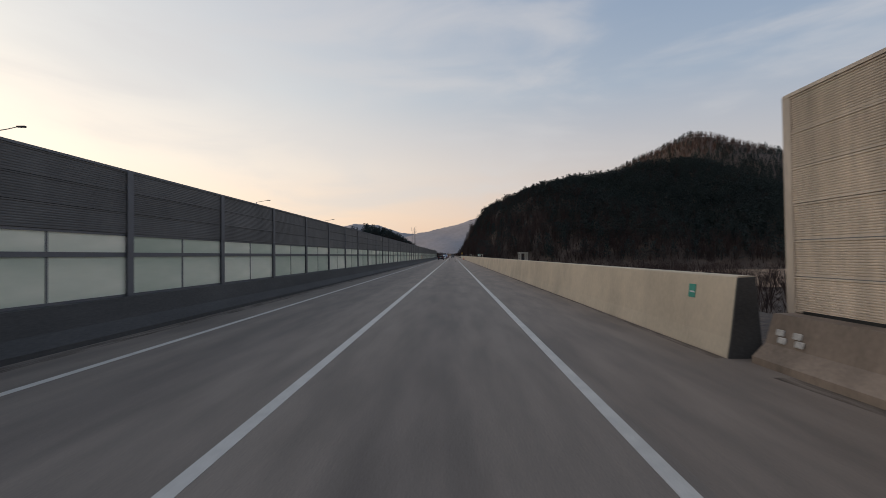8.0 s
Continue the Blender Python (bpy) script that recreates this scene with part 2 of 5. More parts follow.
M["concrete_dark"] = material("dark_concrete", (0.078, 0.073, 0.069), 0.85, vary=0.45, scale=0.8, fine=22, bump=0.2, stretch=(1, 0.4, 2.0))
M["kerb"] = material("kerb_concrete", (0.48, 0.395, 0.315), 0.85, vary=0.25, scale=1.5, fine=30, bump=0.2)
M["panel_brown"] = material("brown_stained_metal_panel", (0.64, 0.515, 0.405), 0.65, 0.0, vary=0.25, scale=1.3, fine=14, bump=0.04, spread=0.10, stretch=(1, 1.8, 0.30), streak=0.30, streak_size=(1.0, 4.2, 0.25))
M["panel_beige"] = material("beige_metal_panel", (0.72, 0.59, 0.46), 0.6, 0.0, vary=0.28, scale=1.3, fine=14, bump=0.04, spread=0.10, stretch=(1, 1.8, 0.30), streak=0.20, streak_size=(1.0, 2.6, 0.22))
M["panel_grey"] = material("grey_metal_panel", (0.132, 0.125, 0.119), 0.55, 0.0, vary=0.2, scale=0.6, fine=9, bump=0.05, spread=0.10, stretch=(1, 0.5, 2.5), streak=0.22, streak_size=(1.0, 1.2, 0.5))
M["panel_slate"] = material("bluish_metal_panel", (0.152, 0.157, 0.164), 0.6, vary=0.22, scale=0.9, fine=14, bump=0.06, spread=0.10, streak=0.22, streak_size=(1.0, 1.0, 0.5))
M["panel_pale"] = material("pale_grey_panel", (0.36, 0.37, 0.37), 0.55, 0.0, vary=0.15, scale=0.6, fine=9, bump=0.05, spread=0.08)
M["panel_dull"] = material("dull_grey_panel", (0.20, 0.20, 0.205), 0.65, 0.0, vary=0.15, scale=0.6, fine=9, bump=0.05, spread=0.08)
M["galv_dull"] = material("weathered_cage_steel", (0.36, 0.33, 0.28), 0.65, 0.1, vary=0.25, scale=3, fine=30)
M["sky_sheet"] = material("pale_blue_sheet", (0.30, 0.42, 0.58), 0.6, vary=0.15, scale=2, fine=20)
M["post_steel"] = material("galvanised_post", (0.17, 0.17, 0.18), 0.5, 0.35, vary=0.2, scale=3, fine=30, bump=0.05)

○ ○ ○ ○

Stated exercise => Copy all the lines of data exactly as they appear, dropping any images.

The answer =>
8.0 s
Continue the Blender Python (bpy) script that recreates this scene with part 2 of 5. More parts follow.
M["concrete_dark"] = material("dark_concrete", (0.078, 0.073, 0.069), 0.85, vary=0.45, scale=0.8, fine=22, bump=0.2, stretch=(1, 0.4, 2.0))
M["kerb"] = material("kerb_concrete", (0.48, 0.395, 0.315), 0.85, vary=0.25, scale=1.5, fine=30, bump=0.2)
M["panel_brown"] = material("brown_stained_metal_panel", (0.64, 0.515, 0.405), 0.65, 0.0, vary=0.25, scale=1.3, fine=14, bump=0.04, spread=0.10, stretch=(1, 1.8, 0.30), streak=0.30, streak_size=(1.0, 4.2, 0.25))
M["panel_beige"] = material("beige_metal_panel", (0.72, 0.59, 0.46), 0.6, 0.0, vary=0.28, scale=1.3, fine=14, bump=0.04, spread=0.10, stretch=(1, 1.8, 0.30), streak=0.20, streak_size=(1.0, 2.6, 0.22))
M["panel_grey"] = material("grey_metal_panel", (0.132, 0.125, 0.119), 0.55, 0.0, vary=0.2, scale=0.6, fine=9, bump=0.05, spread=0.10, stretch=(1, 0.5, 2.5), streak=0.22, streak_size=(1.0, 1.2, 0.5))
M["panel_slate"] = material("bluish_metal_panel", (0.152, 0.157, 0.164), 0.6, vary=0.22, scale=0.9, fine=14, bump=0.06, spread=0.10, streak=0.22, streak_size=(1.0, 1.0, 0.5))
M["panel_pale"] = material("pale_grey_panel", (0.36, 0.37, 0.37), 0.55, 0.0, vary=0.15, scale=0.6, fine=9, bump=0.05, spread=0.08)
M["panel_dull"] = material("dull_grey_panel", (0.20, 0.20, 0.205), 0.65, 0.0, vary=0.15, scale=0.6, fine=9, bump=0.05, spread=0.08)
M["galv_dull"] = material("weathered_cage_steel", (0.36, 0.33, 0.28), 0.65, 0.1, vary=0.25, scale=3, fine=30)
M["sky_sheet"] = material("pale_blue_sheet", (0.30, 0.42, 0.58), 0.6, vary=0.15, scale=2, fine=20)
M["post_steel"] = material("galvanised_post", (0.17, 0.17, 0.18), 0.5, 0.35, vary=0.2, scale=3, fine=30, bump=0.05)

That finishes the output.